= What you are asked to do =
The lines to extract start at the one containing "Continue the Blender" and end with the last line; give them exactly and nothing more.

[Start Material provided]

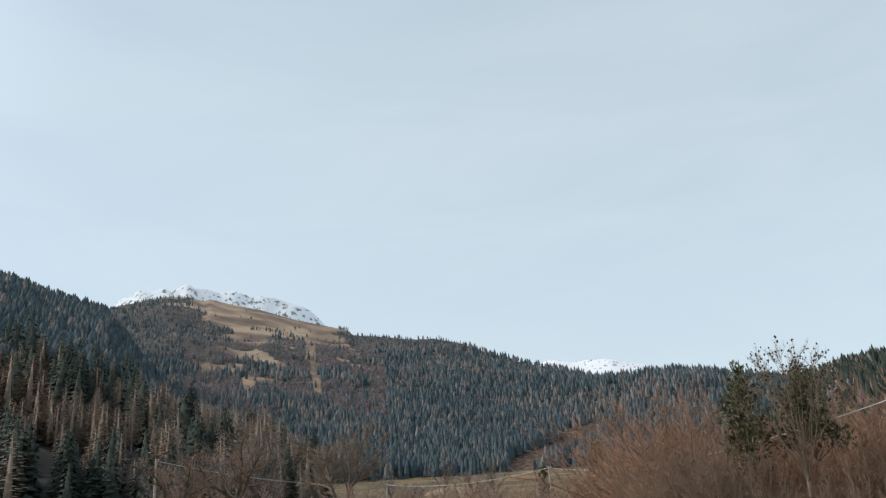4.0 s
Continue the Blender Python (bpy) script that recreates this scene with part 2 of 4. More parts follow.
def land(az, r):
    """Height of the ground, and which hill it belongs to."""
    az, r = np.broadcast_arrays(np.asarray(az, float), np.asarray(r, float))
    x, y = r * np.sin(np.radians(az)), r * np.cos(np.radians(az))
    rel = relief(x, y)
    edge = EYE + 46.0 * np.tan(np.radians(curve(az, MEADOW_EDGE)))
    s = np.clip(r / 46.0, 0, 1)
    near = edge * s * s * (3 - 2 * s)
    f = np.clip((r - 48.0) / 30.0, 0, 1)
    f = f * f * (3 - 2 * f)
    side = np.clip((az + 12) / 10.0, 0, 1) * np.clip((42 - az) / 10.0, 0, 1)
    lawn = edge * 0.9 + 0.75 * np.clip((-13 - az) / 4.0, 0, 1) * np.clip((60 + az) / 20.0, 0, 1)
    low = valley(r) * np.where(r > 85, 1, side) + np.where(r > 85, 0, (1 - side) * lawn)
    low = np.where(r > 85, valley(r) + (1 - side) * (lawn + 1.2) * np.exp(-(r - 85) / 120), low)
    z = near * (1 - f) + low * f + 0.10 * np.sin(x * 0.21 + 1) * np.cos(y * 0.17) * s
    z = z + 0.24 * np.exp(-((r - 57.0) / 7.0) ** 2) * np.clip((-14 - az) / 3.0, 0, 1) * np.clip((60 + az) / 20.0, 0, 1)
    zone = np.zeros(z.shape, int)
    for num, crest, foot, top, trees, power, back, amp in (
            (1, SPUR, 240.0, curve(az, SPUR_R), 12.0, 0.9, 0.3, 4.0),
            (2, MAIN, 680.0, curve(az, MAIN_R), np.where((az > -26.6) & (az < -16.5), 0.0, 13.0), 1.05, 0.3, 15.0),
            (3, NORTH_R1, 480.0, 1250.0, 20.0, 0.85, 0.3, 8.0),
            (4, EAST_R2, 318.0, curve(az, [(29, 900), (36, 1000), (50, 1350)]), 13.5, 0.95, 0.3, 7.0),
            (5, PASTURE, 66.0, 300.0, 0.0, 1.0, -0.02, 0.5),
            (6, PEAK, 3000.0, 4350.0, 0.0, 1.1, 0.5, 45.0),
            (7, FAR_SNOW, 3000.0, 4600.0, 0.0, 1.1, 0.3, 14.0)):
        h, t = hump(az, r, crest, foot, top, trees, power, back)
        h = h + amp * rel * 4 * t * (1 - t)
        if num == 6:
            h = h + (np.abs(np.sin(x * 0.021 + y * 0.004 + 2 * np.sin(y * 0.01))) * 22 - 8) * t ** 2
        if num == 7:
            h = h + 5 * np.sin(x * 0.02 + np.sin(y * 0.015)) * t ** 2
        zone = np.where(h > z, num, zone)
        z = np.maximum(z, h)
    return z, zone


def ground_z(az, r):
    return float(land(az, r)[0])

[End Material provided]

= Correct answer =
Continue the Blender Python (bpy) script that recreates this scene with part 2 of 4. More parts follow.
def land(az, r):
    """Height of the ground, and which hill it belongs to."""
    az, r = np.broadcast_arrays(np.asarray(az, float), np.asarray(r, float))
    x, y = r * np.sin(np.radians(az)), r * np.cos(np.radians(az))
    rel = relief(x, y)
    edge = EYE + 46.0 * np.tan(np.radians(curve(az, MEADOW_EDGE)))
    s = np.clip(r / 46.0, 0, 1)
    near = edge * s * s * (3 - 2 * s)
    f = np.clip((r - 48.0) / 30.0, 0, 1)
    f = f * f * (3 - 2 * f)
    side = np.clip((az + 12) / 10.0, 0, 1) * np.clip((42 - az) / 10.0, 0, 1)
    lawn = edge * 0.9 + 0.75 * np.clip((-13 - az) / 4.0, 0, 1) * np.clip((60 + az) / 20.0, 0, 1)
    low = valley(r) * np.where(r > 85, 1, side) + np.where(r > 85, 0, (1 - side) * lawn)
    low = np.where(r > 85, valley(r) + (1 - side) * (lawn + 1.2) * np.exp(-(r - 85) / 120), low)
    z = near * (1 - f) + low * f + 0.10 * np.sin(x * 0.21 + 1) * np.cos(y * 0.17) * s
    z = z + 0.24 * np.exp(-((r - 57.0) / 7.0) ** 2) * np.clip((-14 - az) / 3.0, 0, 1) * np.clip((60 + az) / 20.0, 0, 1)
    zone = np.zeros(z.shape, int)
    for num, crest, foot, top, trees, power, back, amp in (
            (1, SPUR, 240.0, curve(az, SPUR_R), 12.0, 0.9, 0.3, 4.0),
            (2, MAIN, 680.0, curve(az, MAIN_R), np.where((az > -26.6) & (az < -16.5), 0.0, 13.0), 1.05, 0.3, 15.0),
            (3, NORTH_R1, 480.0, 1250.0, 20.0, 0.85, 0.3, 8.0),
            (4, EAST_R2, 318.0, curve(az, [(29, 900), (36, 1000), (50, 1350)]), 13.5, 0.95, 0.3, 7.0),
            (5, PASTURE, 66.0, 300.0, 0.0, 1.0, -0.02, 0.5),
            (6, PEAK, 3000.0, 4350.0, 0.0, 1.1, 0.5, 45.0),
            (7, FAR_SNOW, 3000.0, 4600.0, 0.0, 1.1, 0.3, 14.0)):
        h, t = hump(az, r, crest, foot, top, trees, power, back)
        h = h + amp * rel * 4 * t * (1 - t)
        if num == 6:
            h = h + (np.abs(np.sin(x * 0.021 + y * 0.004 + 2 * np.sin(y * 0.01))) * 22 - 8) * t ** 2
        if num == 7:
            h = h + 5 * np.sin(x * 0.02 + np.sin(y * 0.015)) * t ** 2
        zone = np.where(h > z, num, zone)
        z = np.maximum(z, h)
    return z, zone


def ground_z(az, r):
    return float(land(az, r)[0])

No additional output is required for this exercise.